In a Johor data hall, retrofitting with immersion tanks reduced hotspots by 45% but forced a lighting redesign. Fixtures like Squarebeam Elite that run cooler helped balance overall heat loads.
Cabling, Racks, and Grounding
Structured cabling supports scalability. Fiber dominates backbones, while copper remains for patching. Grounding and bonding prevent hazards and EMI. Racks should anticipate growth, not just current loads.
One Thai site cut downtime by 20% after upgrading messy copper runs to structured fiber with overhead trays. Bonding improvements eliminated unexplained resets on core switches.
Lighting Systems in Data Centers
Lighting directly affects safety, energy, and cooling. LEDs cut heat load and power draw. Emergency egress lighting ensures compliance with codes like NFPA 101. Smart sensors prevent idle waste.
In a retrofit, replacing fluorescents with Budget High Bay Light reduced cooling loads by 12% and improved maintenance accuracy.
Sustainability and Future-Proofing
Certifications such as LEED, Energy Star, and ISO 50001 drive efficient design. Microgrids, solar tie-ins, and modular builds are becoming standard. The most sustainable sites are those planned for tomorrow’s density, not just today’s load.
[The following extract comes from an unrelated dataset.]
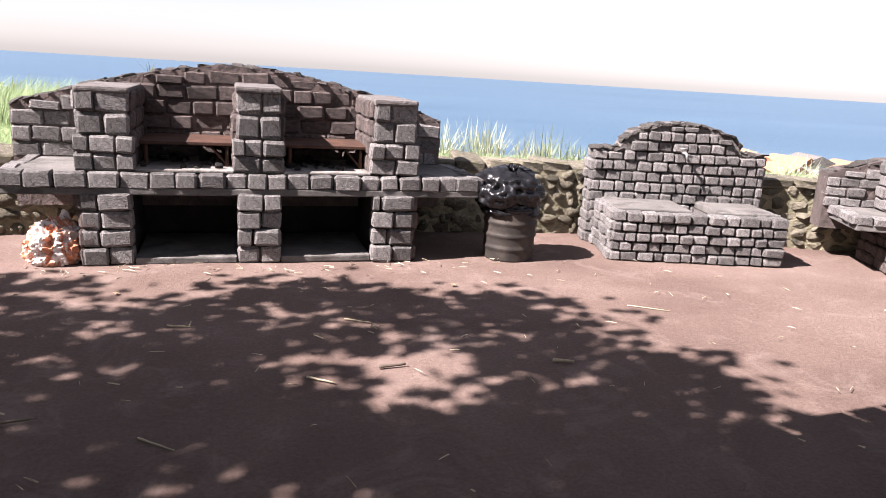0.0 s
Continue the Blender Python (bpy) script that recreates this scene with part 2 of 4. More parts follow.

One hyperscale provider avoided $3M in retrofits by pre-installing renewable tie-in points and modular lighting during construction. Expert advice: sustainability isn’t an add-on—it’s baked into design from the start.
Frequently Asked Questions (FAQ)
Q: What is the role of lighting in data center infrastructure?
A: Lighting ensures safety, improves maintenance accuracy, and reduces cooling loads when LEDs replace fluorescents.
Q: Which redundancy model suits a mid-size facility?
A: N+1 is typical, but plan for 2N if growth beyond 3–5 years is expected.
Q: Are raised floors still necessary?
A: Yes, for airflow and cabling in dense setups, though slab plus overhead containment is gaining ground.
Q: How does sustainability influence design?
A: Certifications push facilities to adopt efficient cooling, LED lighting, and renewable tie-ins, all of which shape physical infrastructure decisions.